Erdős Problem 399

Is it true that there are no solutions to $n! = x^k \pm y^k$ with $x,y,n \in \mathbb{N}$, with $xy > 1$ and $k > 2$?

References:

• erdosproblems.com/399
• [Br32] Breusch, Robert, Zur Verallgemeinerung des Bertrandschen Postulates, da\ss zwischen $x$ und 2 $x$ stets Primzahlen liegen. Math. Z. (1932), 505--526.
• [ErOb37] Erdős, P. and Obláth, R., "Über diophantische Gleichungen der Form $n!=x^p+y^p$ und $n!\pmd m!=x^p$. Acta Litt. ac Sci. Reg. Univ. Hung. Fr.-Jos., Sect. Sci. Math. (1937), 241-255.
• [Gu04] Guy, Richard K., Unsolved problems in number theory. (2004), xviii+437.
• [PoSh73] Pollack, Richard M. and Shapiro, Harold N., The next to last case of a factorial diophantine equation. Comm. Pure Appl. Math. (1973), 313-325.

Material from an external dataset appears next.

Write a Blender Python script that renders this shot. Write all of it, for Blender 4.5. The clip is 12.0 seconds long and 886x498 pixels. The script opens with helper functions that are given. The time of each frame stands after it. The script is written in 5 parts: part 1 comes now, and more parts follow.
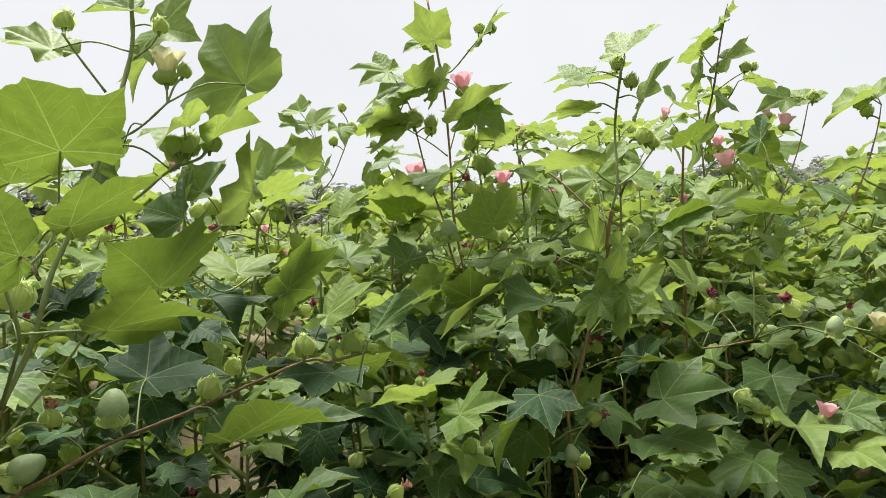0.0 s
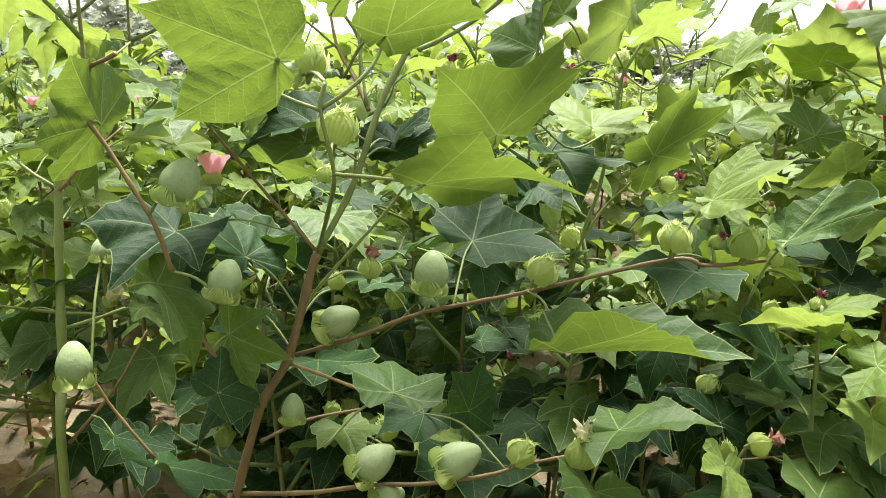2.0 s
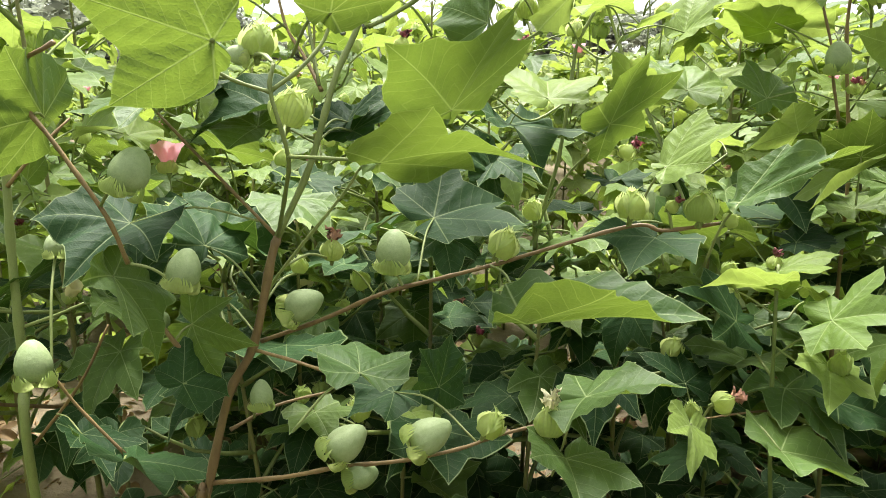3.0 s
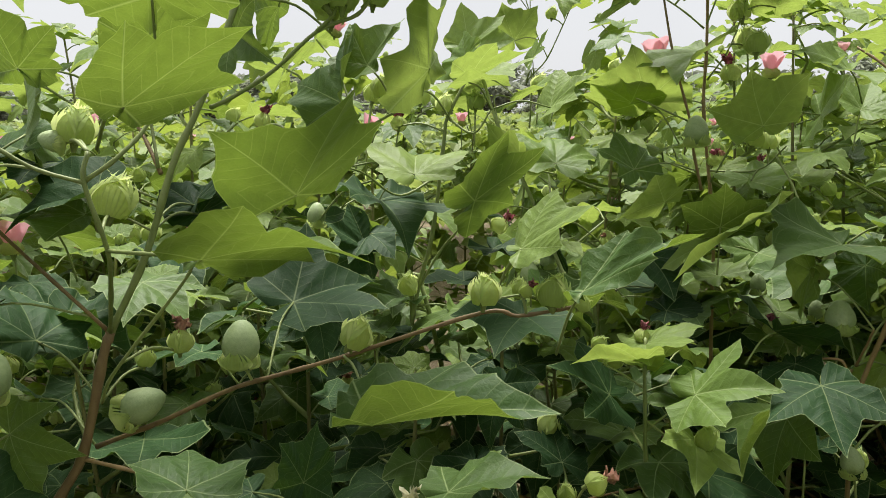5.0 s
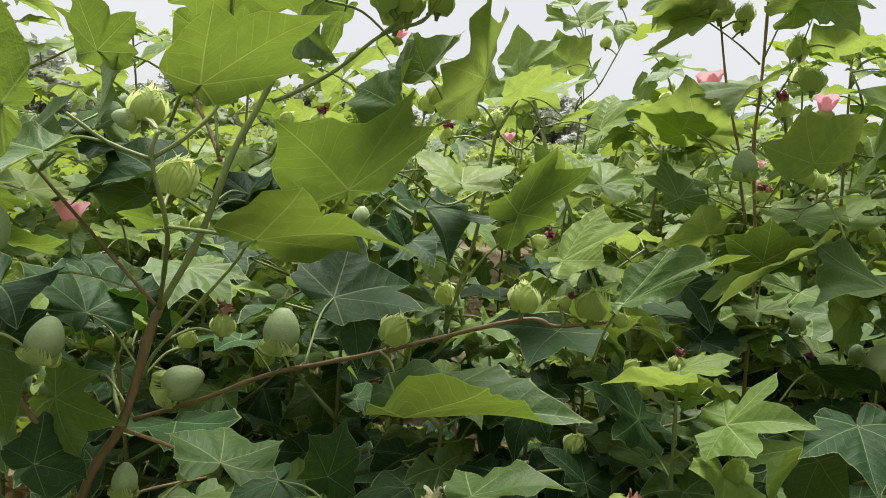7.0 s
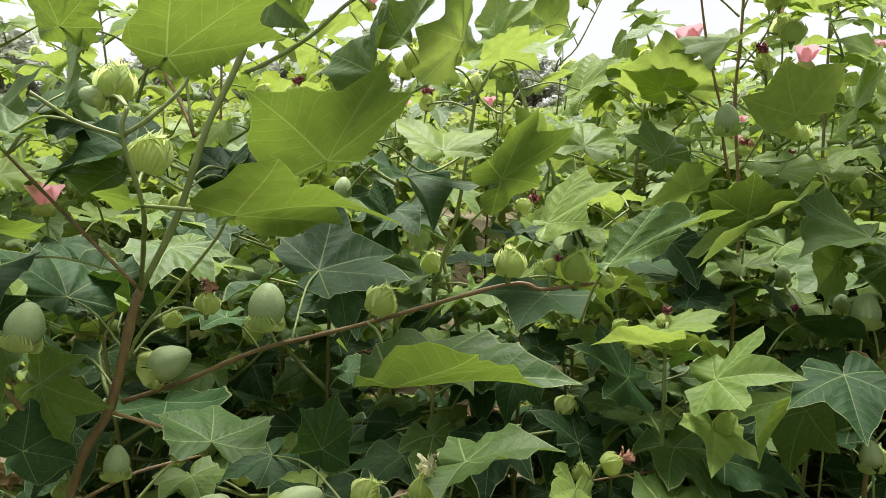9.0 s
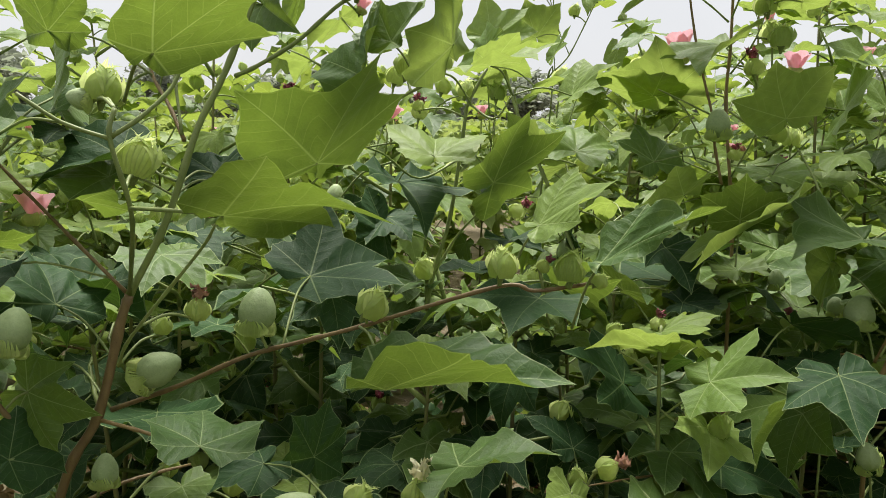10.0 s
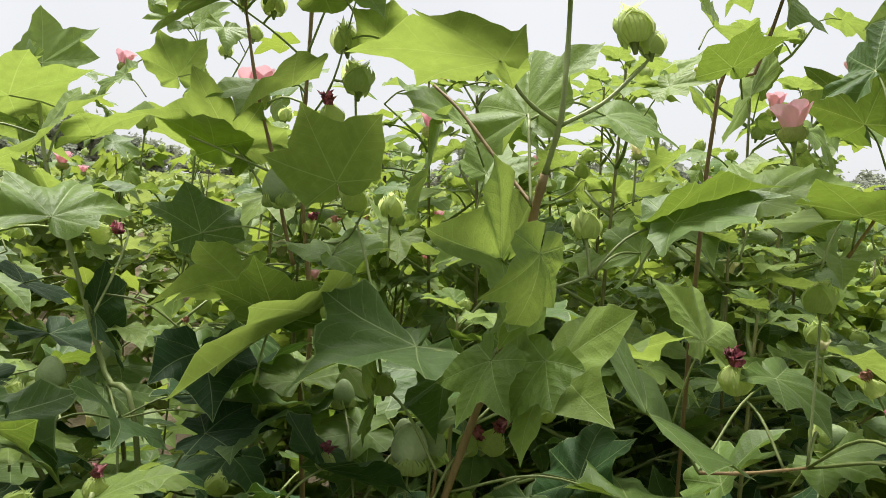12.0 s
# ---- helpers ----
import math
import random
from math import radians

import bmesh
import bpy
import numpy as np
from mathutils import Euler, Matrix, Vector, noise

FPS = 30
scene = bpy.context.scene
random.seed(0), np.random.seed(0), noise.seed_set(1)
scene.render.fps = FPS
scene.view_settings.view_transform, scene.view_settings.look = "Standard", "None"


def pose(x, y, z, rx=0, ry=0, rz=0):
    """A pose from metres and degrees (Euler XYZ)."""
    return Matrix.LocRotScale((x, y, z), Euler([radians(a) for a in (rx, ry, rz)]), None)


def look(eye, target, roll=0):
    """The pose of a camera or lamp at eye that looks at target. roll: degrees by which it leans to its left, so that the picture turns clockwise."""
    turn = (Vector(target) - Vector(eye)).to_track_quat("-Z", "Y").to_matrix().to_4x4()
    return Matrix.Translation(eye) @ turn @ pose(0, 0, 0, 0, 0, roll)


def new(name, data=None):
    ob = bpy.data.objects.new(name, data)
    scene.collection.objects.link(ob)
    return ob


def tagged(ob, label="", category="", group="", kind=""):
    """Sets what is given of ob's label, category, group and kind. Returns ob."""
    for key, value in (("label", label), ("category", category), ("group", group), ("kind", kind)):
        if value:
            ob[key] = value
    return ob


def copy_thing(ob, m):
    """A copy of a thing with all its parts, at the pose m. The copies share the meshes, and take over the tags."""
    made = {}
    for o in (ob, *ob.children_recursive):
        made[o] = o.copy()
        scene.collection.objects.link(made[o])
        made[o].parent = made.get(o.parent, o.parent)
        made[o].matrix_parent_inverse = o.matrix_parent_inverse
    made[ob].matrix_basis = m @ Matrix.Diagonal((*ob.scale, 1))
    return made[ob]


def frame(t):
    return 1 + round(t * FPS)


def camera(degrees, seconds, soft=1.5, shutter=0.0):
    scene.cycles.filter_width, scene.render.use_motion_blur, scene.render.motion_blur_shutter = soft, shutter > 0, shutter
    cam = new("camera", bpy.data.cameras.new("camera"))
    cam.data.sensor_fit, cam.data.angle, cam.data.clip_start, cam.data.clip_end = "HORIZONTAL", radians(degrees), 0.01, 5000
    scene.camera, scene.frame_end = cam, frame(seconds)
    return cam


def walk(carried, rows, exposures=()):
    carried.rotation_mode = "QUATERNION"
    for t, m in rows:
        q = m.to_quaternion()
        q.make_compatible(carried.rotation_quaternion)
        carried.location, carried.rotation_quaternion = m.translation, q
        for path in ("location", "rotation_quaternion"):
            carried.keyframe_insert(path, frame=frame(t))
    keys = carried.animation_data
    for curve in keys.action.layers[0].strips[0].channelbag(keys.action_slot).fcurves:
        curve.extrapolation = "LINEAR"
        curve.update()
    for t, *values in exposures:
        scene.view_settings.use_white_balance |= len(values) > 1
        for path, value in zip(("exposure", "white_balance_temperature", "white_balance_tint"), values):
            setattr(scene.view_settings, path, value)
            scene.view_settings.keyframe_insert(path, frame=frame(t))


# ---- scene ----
cam = camera(63.7, 12.0, soft=0.3)
PATH = [
    (0, (-0.052, -0.278, 1.187), (0.48, 1.648, 1.099), -3.3),
    (0.5, (0.003, -0.062, 1.194), (0.422, 1.887, 1.035), 1.7),
    (1, (-0.044, -0.008, 1.173), (-0.107, 1.953, 0.786), 2.4),
    (1.5, (-0.058, -0.014, 1.179), (-0.4, 1.917, 0.786), 1.4),
    (2, (-0.071, -0.049, 1.172), (-0.447, 1.861, 0.713), 1.2),
    (2.5, (-0.069, -0.048, 1.167), (-0.337, 1.869, 0.664), 0.9),
    (2.7, (-0.066, -0.049, 1.168), (-0.35, 1.861, 0.648), -0.4),
    (4.3, (-0.062, -0.031, 1.182), (-0.352, 1.904, 0.767), -1.5),
    (4.5, (-0.053, -0.033, 1.182), (-0.273, 1.923, 0.83), 1.3),
    (5, (-0.013, -0.008, 1.191), (-0.063, 1.957, 0.819), -0.9),
    (5.5, (0.0, 0.0, 1.2), (-0.002, 1.982, 0.931), -0.3),
    (6, (-0.01, -0.011, 1.182), (-0.158, 1.955, 0.845), 1.1),
    (6.5, (-0.033, -0.02, 1.179), (-0.199, 1.949, 0.87), 2.9),
    (6.7, (-0.023, -0.024, 1.177), (-0.175, 1.947, 0.871), 3.5),
    (8.3, (-0.017, -0.01, 1.174), (-0.114, 1.953, 0.804), 1.7),
    (8.5, (-0.02, -0.011, 1.168), (-0.125, 1.949, 0.784), 1.5),
    (9, (-0.019, -0.016, 1.174), (-0.122, 1.942, 0.78), 1.1),
    (9.5, (-0.006, -0.02, 1.165), (-0.041, 1.949, 0.816), 2.4),
    (10, (-0.016, -0.014, 1.164), (-0.106, 1.952, 0.807), 0.7),
    (10.5, (0.016, 0.015, 1.181), (0.052, 2.006, 0.986), 2.3),
    (11, (0.04, 0.048, 1.179), (0.219, 2.028, 0.958), 0.8),
    (11.5, (0.132, 0.099, 1.169), (0.483, 2.053, 0.925), 2.4),
    (12, (0.315, 0.233, 1.171), (0.773, 2.172, 0.999), 3.2),
]
EXPOSURES = [(0, 0.60), (0.6, 0.64), (1.3, 1.16), (2.0, 1.22), (2.7, 1.32), (4.3, 0.92), (5.0, 0.5), (5.5, 0.1), (6.0, 0.36), (6.5, 0.5), (8.5, 0.5), (9.0, 0.76), (9.5, 0.32), (10.0, 0.5), (10.5, 0.14), (11.0, 0.12), (11.5, 0.36), (12, 0.58)]
walk(cam, [(t, look(eye, target, roll)) for t, eye, target, roll in PATH], EXPOSURES)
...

theorem Erdos399.erdos_399 : False ↔ ¬∃ (n : ℕ) (x : ℕ) (y : ℕ) (k : ℕ), 1 < x * y ∧ 2 < k ∧ (n.factorial = x ^ k + y ^ k ∨ n.factorial + y ^ k = x ^ k)

Is it true that there are no solutions to n! = x^k ± y^k with x,y,n ∈ ℕ, x*y > 1, and k > 2?

The answer is no: Jonas Barfield found the counterexample 10! = 48^4 - 36^4 (equivalently, 10! + 36^4 = 48^4).

This is discussed in problem D2 of Guy's collection [Gu04].

This was formalized in Lean by Lu using Codex.

theorem Erdos399.erdos_399.variants.erdos_oblath {n x y k : ℕ} : x.Coprime y → 1 < x * y → 2 < k → k ≠ 4 → n.factorial ≠ x ^ k + y ^ k ∧ n.factorial + y ^ k ≠ x ^ k

Erdős and Obláth [ErOb37] proved this is true when $(x,y)=1$ and $k\neq 4$.

theorem Erdos399.erdos_399.variants.pollack_shapiro (n x : ℕ) : n.factorial + 1 ≠ x ^ 4

Pollack and Shapiro [PoSh73] proved there are no solutions to $n!=x^4-1$.

theorem Erdos399.erdos_399.variants.cambie {n x y : ℕ} : x.Coprime y → 1 < x * y → n.factorial ≠ x ^ 4 + y ^ 4

Cambie has also observed that considerations modulo $8$ rule out any solutions to $n!=x^4+y^4$ with $(x,y)=1$ and $xy>1$.

theorem Erdos399.erdos_399.variants.sum_two_squares {n x y : ℕ} : 1 < x * y → n.factorial = x ^ 2 + y ^ 2 → n = 6 ∧ (x = 12 ∧ y = 24 ∨ x = 24 ∧ y = 12)

Erdős and Obláth observed that the Bertrand-style fact (first proved by Breusch [Br32]) that, if $q_i$ is the sequence of primes congruent to $3\pmod{4}$ then $q_{i+1}<2q_i$ except for $q_1=3$, together with Fermat's theorem on the sums of two squares implies that the only solution to $n!=x^2+y^2$ is $6!=12^2+24^2$.